* Begin *

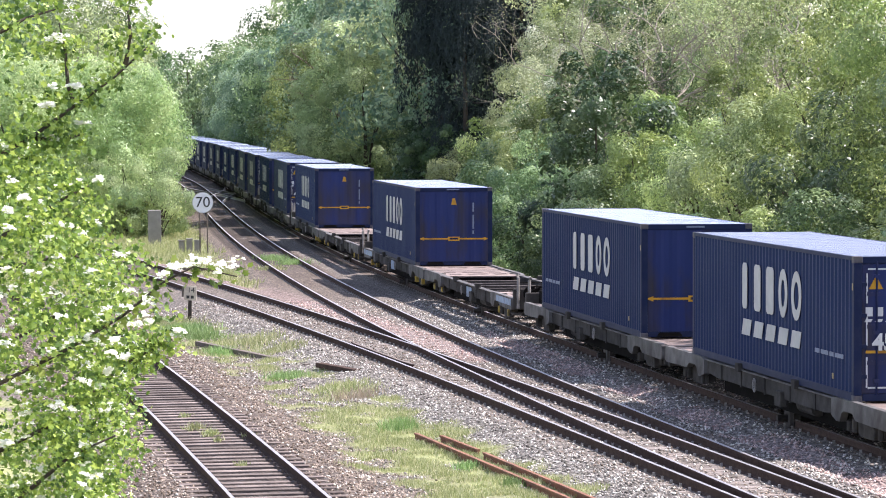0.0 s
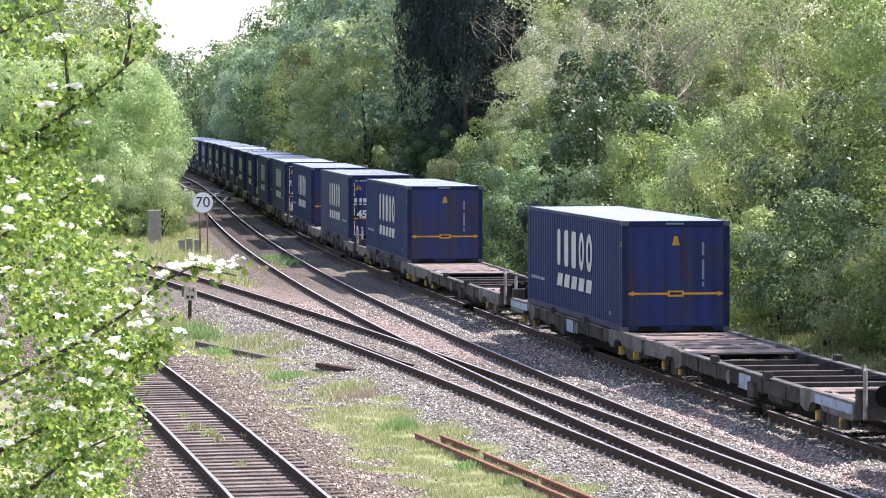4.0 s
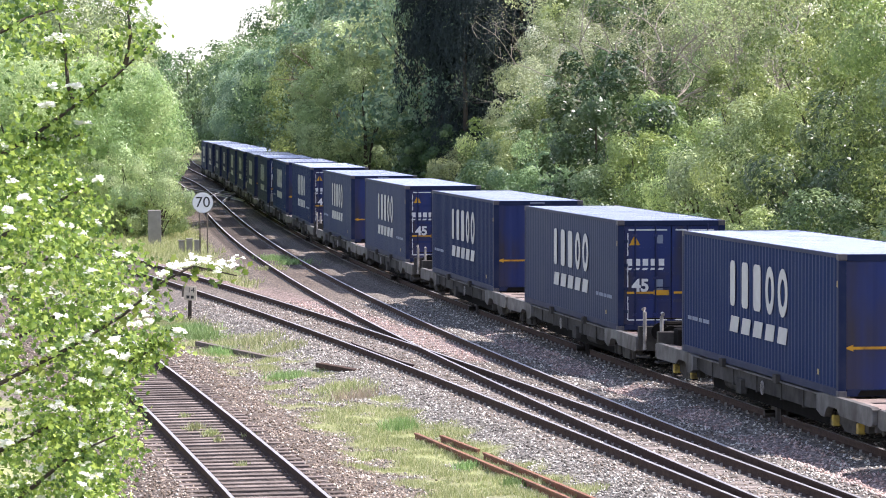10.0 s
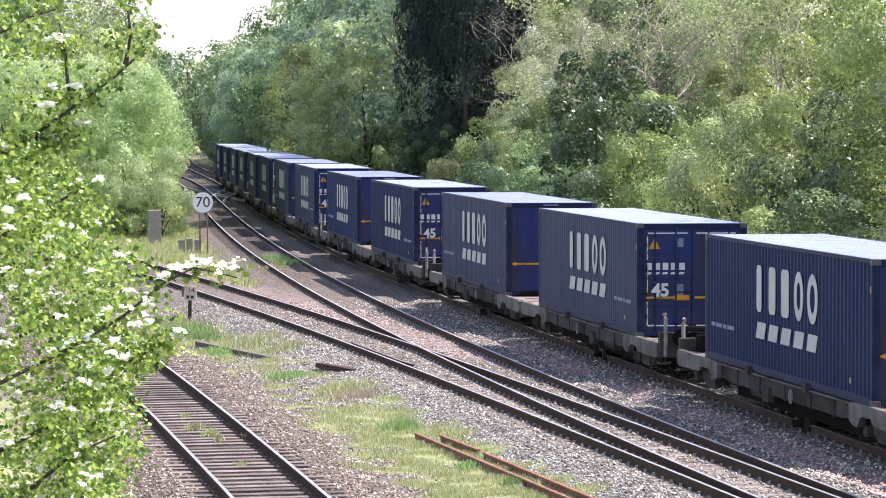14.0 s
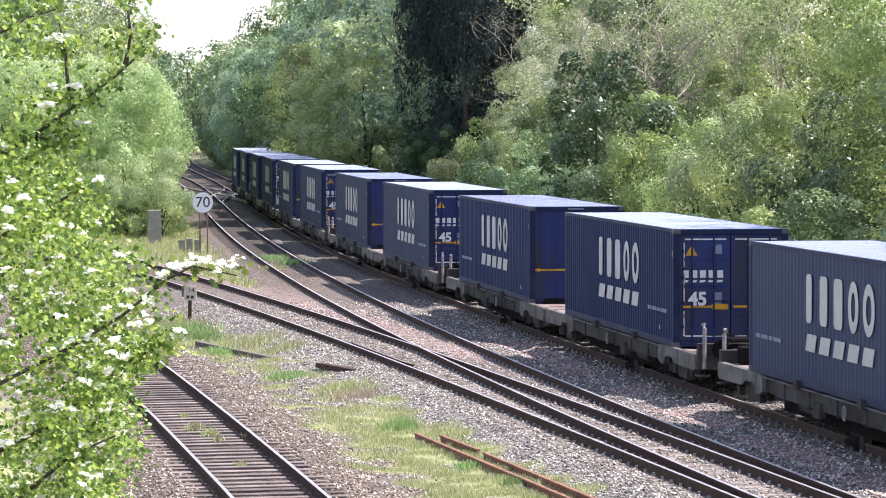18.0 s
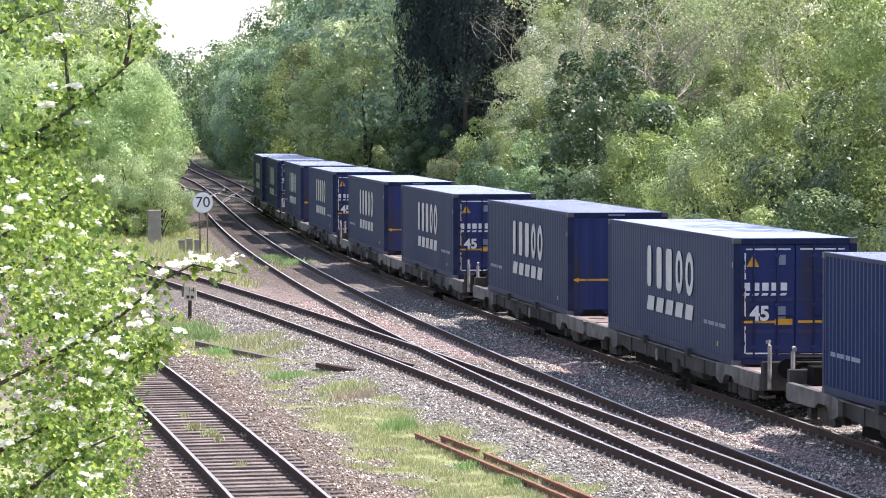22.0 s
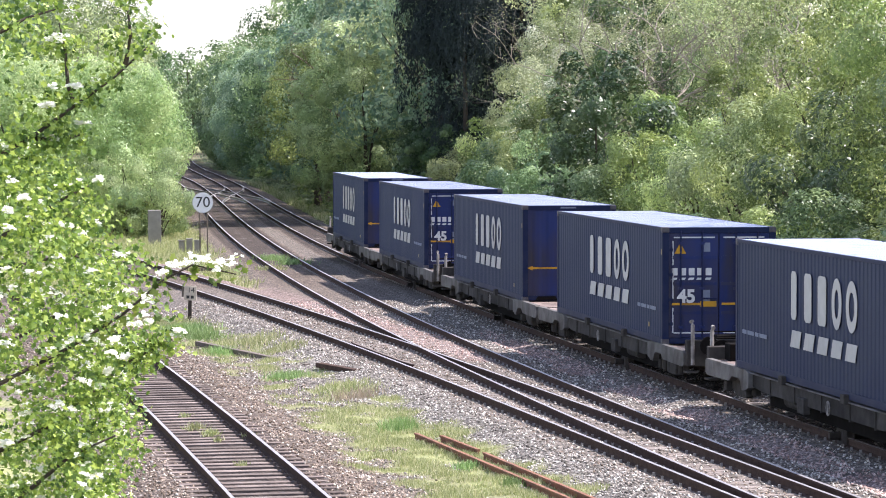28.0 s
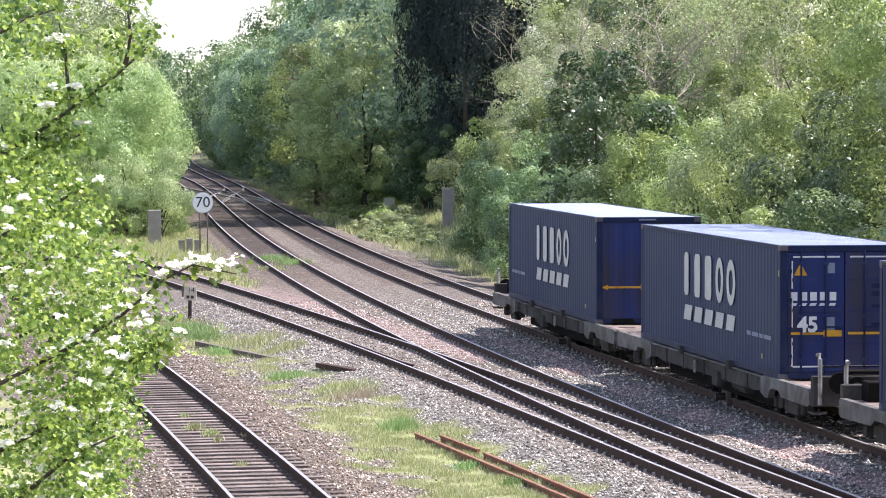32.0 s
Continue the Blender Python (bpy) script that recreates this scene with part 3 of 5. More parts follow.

* End *

Exercise aim:
Set the data above down again exactly as given, with no pictures.

Complete output:
0.0 s
4.0 s
10.0 s
14.0 s
18.0 s
22.0 s
28.0 s
32.0 s
Continue the Blender Python (bpy) script that recreates this scene with part 3 of 5. More parts follow.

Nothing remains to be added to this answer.